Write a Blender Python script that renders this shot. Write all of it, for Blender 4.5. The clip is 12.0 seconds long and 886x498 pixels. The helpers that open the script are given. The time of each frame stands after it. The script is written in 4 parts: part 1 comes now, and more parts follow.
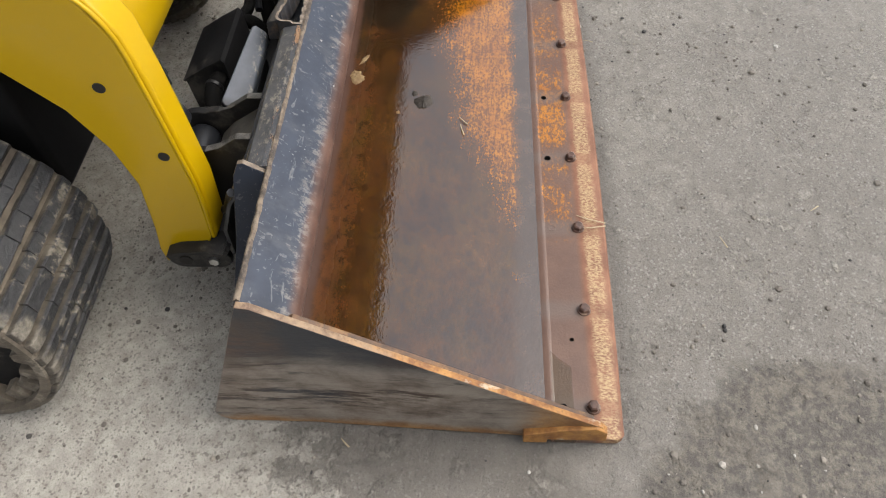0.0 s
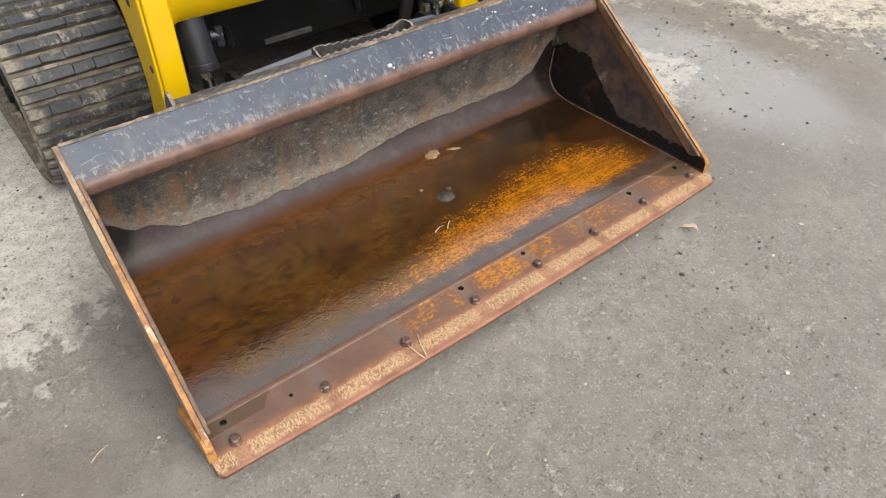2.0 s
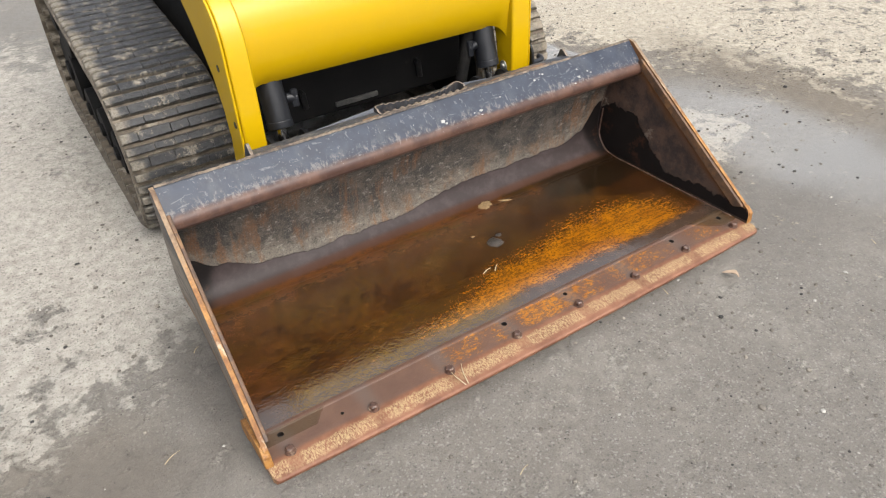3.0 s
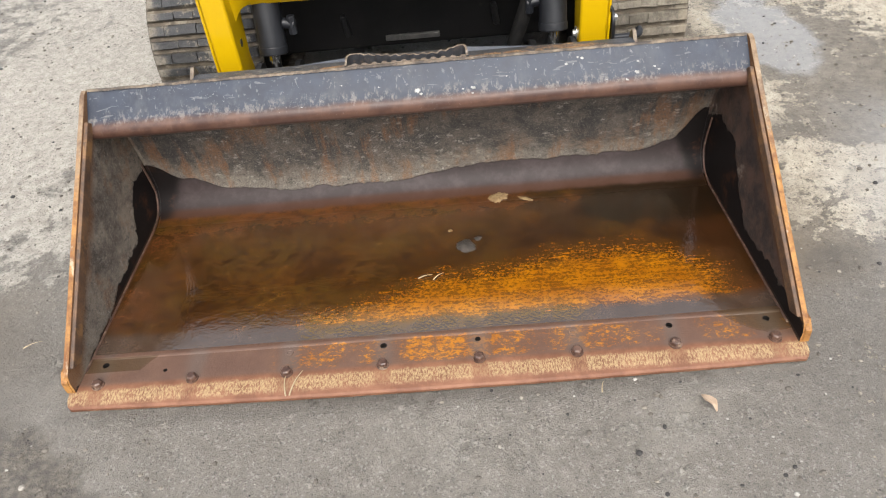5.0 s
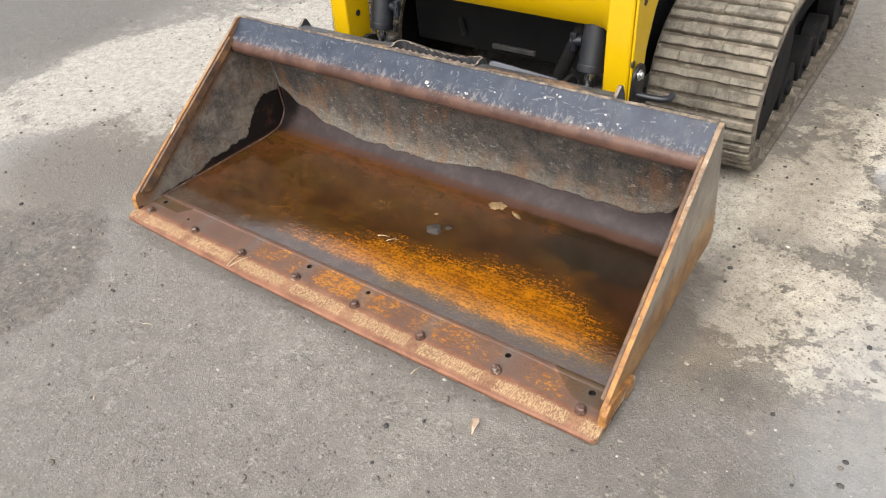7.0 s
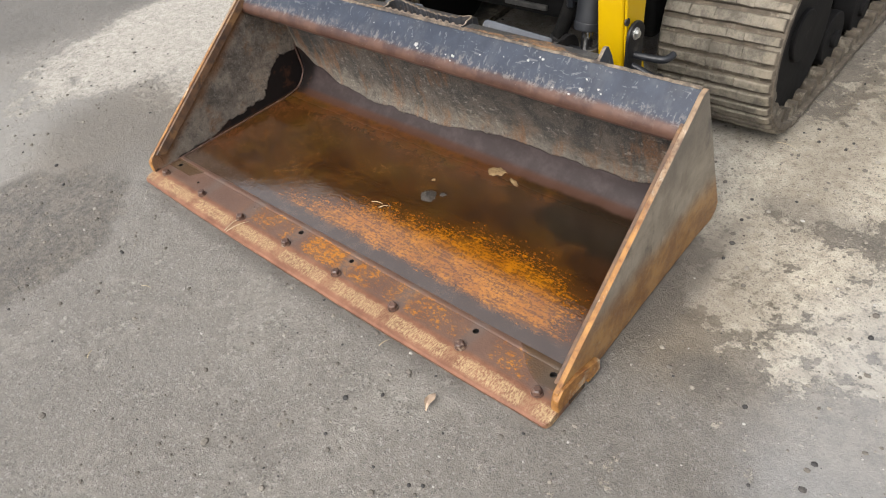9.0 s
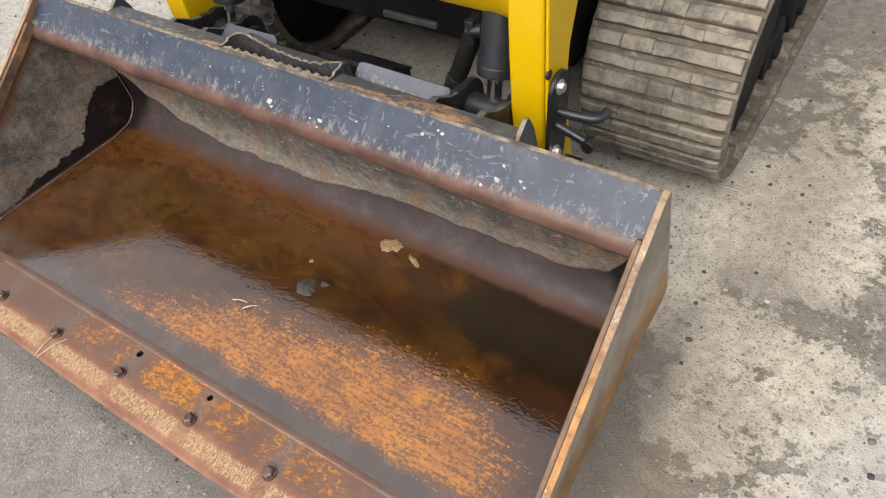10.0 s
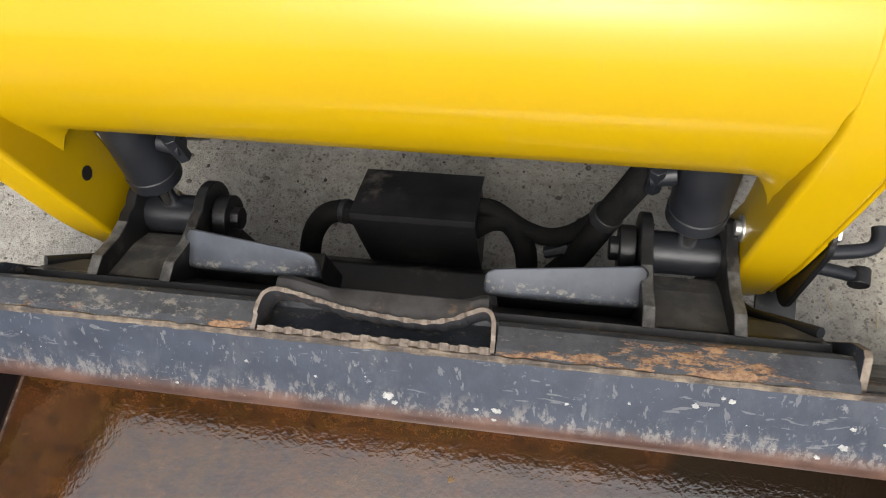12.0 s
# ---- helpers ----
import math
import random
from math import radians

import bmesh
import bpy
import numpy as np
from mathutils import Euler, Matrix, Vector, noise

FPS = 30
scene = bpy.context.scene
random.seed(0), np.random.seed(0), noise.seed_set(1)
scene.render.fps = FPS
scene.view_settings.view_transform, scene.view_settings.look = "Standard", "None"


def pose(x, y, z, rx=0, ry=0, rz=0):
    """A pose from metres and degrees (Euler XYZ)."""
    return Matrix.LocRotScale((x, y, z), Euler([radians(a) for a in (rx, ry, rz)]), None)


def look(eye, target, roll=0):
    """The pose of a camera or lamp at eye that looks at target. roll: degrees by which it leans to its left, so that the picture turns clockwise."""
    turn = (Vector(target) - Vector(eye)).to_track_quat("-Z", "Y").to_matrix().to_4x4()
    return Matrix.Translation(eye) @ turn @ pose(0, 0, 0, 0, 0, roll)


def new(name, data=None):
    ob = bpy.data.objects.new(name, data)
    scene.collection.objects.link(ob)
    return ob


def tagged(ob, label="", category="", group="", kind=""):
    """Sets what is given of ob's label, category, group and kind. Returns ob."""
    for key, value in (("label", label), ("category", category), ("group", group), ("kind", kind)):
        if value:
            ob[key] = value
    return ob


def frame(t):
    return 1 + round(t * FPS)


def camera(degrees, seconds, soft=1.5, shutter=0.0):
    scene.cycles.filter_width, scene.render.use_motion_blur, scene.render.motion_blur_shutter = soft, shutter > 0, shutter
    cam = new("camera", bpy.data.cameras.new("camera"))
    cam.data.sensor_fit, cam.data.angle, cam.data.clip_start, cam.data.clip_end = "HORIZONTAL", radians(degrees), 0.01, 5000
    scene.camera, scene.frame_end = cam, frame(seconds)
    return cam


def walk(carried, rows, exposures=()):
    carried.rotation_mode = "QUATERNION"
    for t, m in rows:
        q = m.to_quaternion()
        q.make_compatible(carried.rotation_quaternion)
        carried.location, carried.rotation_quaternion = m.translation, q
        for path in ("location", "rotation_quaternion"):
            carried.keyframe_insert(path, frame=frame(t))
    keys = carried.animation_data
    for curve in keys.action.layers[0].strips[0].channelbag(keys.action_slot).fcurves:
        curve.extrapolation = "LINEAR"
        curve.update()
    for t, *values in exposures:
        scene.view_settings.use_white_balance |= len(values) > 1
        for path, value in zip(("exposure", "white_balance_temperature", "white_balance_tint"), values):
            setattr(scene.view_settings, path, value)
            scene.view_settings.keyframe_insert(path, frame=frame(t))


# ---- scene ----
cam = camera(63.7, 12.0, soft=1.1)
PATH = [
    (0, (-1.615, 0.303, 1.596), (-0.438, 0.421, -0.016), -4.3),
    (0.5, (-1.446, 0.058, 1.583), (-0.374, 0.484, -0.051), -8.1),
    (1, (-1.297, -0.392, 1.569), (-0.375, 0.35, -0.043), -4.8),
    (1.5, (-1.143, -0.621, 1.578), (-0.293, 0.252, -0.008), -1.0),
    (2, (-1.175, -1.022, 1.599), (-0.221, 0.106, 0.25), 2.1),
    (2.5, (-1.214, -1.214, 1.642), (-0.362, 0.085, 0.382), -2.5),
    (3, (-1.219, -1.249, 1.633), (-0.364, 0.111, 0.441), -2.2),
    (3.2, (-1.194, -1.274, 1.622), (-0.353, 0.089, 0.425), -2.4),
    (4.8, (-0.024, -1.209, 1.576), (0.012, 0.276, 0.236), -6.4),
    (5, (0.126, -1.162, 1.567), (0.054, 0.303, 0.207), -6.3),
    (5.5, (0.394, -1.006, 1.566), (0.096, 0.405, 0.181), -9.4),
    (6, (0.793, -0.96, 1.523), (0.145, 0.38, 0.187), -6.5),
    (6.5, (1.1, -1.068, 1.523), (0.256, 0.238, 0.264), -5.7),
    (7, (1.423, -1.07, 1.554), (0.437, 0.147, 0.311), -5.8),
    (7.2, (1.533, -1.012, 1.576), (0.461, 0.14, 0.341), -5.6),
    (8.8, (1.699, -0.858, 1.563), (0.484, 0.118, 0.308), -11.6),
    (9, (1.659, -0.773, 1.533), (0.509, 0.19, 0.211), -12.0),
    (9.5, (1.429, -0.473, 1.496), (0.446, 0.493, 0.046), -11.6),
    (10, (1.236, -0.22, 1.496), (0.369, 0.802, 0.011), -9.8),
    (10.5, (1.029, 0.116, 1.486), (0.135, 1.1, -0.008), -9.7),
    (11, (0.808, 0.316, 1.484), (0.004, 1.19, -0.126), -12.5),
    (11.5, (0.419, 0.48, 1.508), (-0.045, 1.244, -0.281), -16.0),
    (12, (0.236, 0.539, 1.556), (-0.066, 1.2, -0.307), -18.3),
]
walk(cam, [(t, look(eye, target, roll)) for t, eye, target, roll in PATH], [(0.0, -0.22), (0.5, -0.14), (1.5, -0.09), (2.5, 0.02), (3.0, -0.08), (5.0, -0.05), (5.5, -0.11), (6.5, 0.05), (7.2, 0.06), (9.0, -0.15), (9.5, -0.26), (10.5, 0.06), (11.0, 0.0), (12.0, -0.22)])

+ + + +

* Instructions to follow
Copy the listing word for word, excluding its pictures.

* Response to this task
Write a Blender Python script that renders this shot. Write all of it, for Blender 4.5. The clip is 12.0 seconds long and 886x498 pixels. The helpers that open the script are given. The time of each frame stands after it. The script is written in 4 parts: part 1 comes now, and more parts follow.
0.0 s
2.0 s
3.0 s
5.0 s
7.0 s
9.0 s
10.0 s
12.0 s
# ---- helpers ----
import math
import random
from math import radians

import bmesh
import bpy
import numpy as np
from mathutils import Euler, Matrix, Vector, noise

FPS = 30
scene = bpy.context.scene
random.seed(0), np.random.seed(0), noise.seed_set(1)
scene.render.fps = FPS
scene.view_settings.view_transform, scene.view_settings.look = "Standard", "None"


def pose(x, y, z, rx=0, ry=0, rz=0):
    """A pose from metres and degrees (Euler XYZ)."""
    return Matrix.LocRotScale((x, y, z), Euler([radians(a) for a in (rx, ry, rz)]), None)


def look(eye, target, roll=0):
    """The pose of a camera or lamp at eye that looks at target. roll: degrees by which it leans to its left, so that the picture turns clockwise."""
    turn = (Vector(target) - Vector(eye)).to_track_quat("-Z", "Y").to_matrix().to_4x4()
    return Matrix.Translation(eye) @ turn @ pose(0, 0, 0, 0, 0, roll)


def new(name, data=None):
    ob = bpy.data.objects.new(name, data)
    scene.collection.objects.link(ob)
    return ob


def tagged(ob, label="", category="", group="", kind=""):
    """Sets what is given of ob's label, category, group and kind. Returns ob."""
    for key, value in (("label", label), ("category", category), ("group", group), ("kind", kind)):
        if value:
            ob[key] = value
    return ob


def frame(t):
    return 1 + round(t * FPS)


def camera(degrees, seconds, soft=1.5, shutter=0.0):
    scene.cycles.filter_width, scene.render.use_motion_blur, scene.render.motion_blur_shutter = soft, shutter > 0, shutter
    cam = new("camera", bpy.data.cameras.new("camera"))
    cam.data.sensor_fit, cam.data.angle, cam.data.clip_start, cam.data.clip_end = "HORIZONTAL", radians(degrees), 0.01, 5000
    scene.camera, scene.frame_end = cam, frame(seconds)
    return cam


def walk(carried, rows, exposures=()):
    carried.rotation_mode = "QUATERNION"
    for t, m in rows:
        q = m.to_quaternion()
        q.make_compatible(carried.rotation_quaternion)
        carried.location, carried.rotation_quaternion = m.translation, q
        for path in ("location", "rotation_quaternion"):
            carried.keyframe_insert(path, frame=frame(t))
    keys = carried.animation_data
    for curve in keys.action.layers[0].strips[0].channelbag(keys.action_slot).fcurves:
        curve.extrapolation = "LINEAR"
        curve.update()
    for t, *values in exposures:
        scene.view_settings.use_white_balance |= len(values) > 1
        for path, value in zip(("exposure", "white_balance_temperature", "white_balance_tint"), values):
            setattr(scene.view_settings, path, value)
            scene.view_settings.keyframe_insert(path, frame=frame(t))


# ---- scene ----
cam = camera(63.7, 12.0, soft=1.1)
PATH = [
    (0, (-1.615, 0.303, 1.596), (-0.438, 0.421, -0.016), -4.3),
    (0.5, (-1.446, 0.058, 1.583), (-0.374, 0.484, -0.051), -8.1),
    (1, (-1.297, -0.392, 1.569), (-0.375, 0.35, -0.043), -4.8),
    (1.5, (-1.143, -0.621, 1.578), (-0.293, 0.252, -0.008), -1.0),
    (2, (-1.175, -1.022, 1.599), (-0.221, 0.106, 0.25), 2.1),
    (2.5, (-1.214, -1.214, 1.642), (-0.362, 0.085, 0.382), -2.5),
    (3, (-1.219, -1.249, 1.633), (-0.364, 0.111, 0.441), -2.2),
    (3.2, (-1.194, -1.274, 1.622), (-0.353, 0.089, 0.425), -2.4),
    (4.8, (-0.024, -1.209, 1.576), (0.012, 0.276, 0.236), -6.4),
    (5, (0.126, -1.162, 1.567), (0.054, 0.303, 0.207), -6.3),
    (5.5, (0.394, -1.006, 1.566), (0.096, 0.405, 0.181), -9.4),
    (6, (0.793, -0.96, 1.523), (0.145, 0.38, 0.187), -6.5),
    (6.5, (1.1, -1.068, 1.523), (0.256, 0.238, 0.264), -5.7),
    (7, (1.423, -1.07, 1.554), (0.437, 0.147, 0.311), -5.8),
    (7.2, (1.533, -1.012, 1.576), (0.461, 0.14, 0.341), -5.6),
    (8.8, (1.699, -0.858, 1.563), (0.484, 0.118, 0.308), -11.6),
    (9, (1.659, -0.773, 1.533), (0.509, 0.19, 0.211), -12.0),
    (9.5, (1.429, -0.473, 1.496), (0.446, 0.493, 0.046), -11.6),
    (10, (1.236, -0.22, 1.496), (0.369, 0.802, 0.011), -9.8),
    (10.5, (1.029, 0.116, 1.486), (0.135, 1.1, -0.008), -9.7),
    (11, (0.808, 0.316, 1.484), (0.004, 1.19, -0.126), -12.5),
    (11.5, (0.419, 0.48, 1.508), (-0.045, 1.244, -0.281), -16.0),
    (12, (0.236, 0.539, 1.556), (-0.066, 1.2, -0.307), -18.3),
]
walk(cam, [(t, look(eye, target, roll)) for t, eye, target, roll in PATH], [(0.0, -0.22), (0.5, -0.14), (1.5, -0.09), (2.5, 0.02), (3.0, -0.08), (5.0, -0.05), (5.5, -0.11), (6.5, 0.05), (7.2, 0.06), (9.0, -0.15), (9.5, -0.26), (10.5, 0.06), (11.0, 0.0), (12.0, -0.22)])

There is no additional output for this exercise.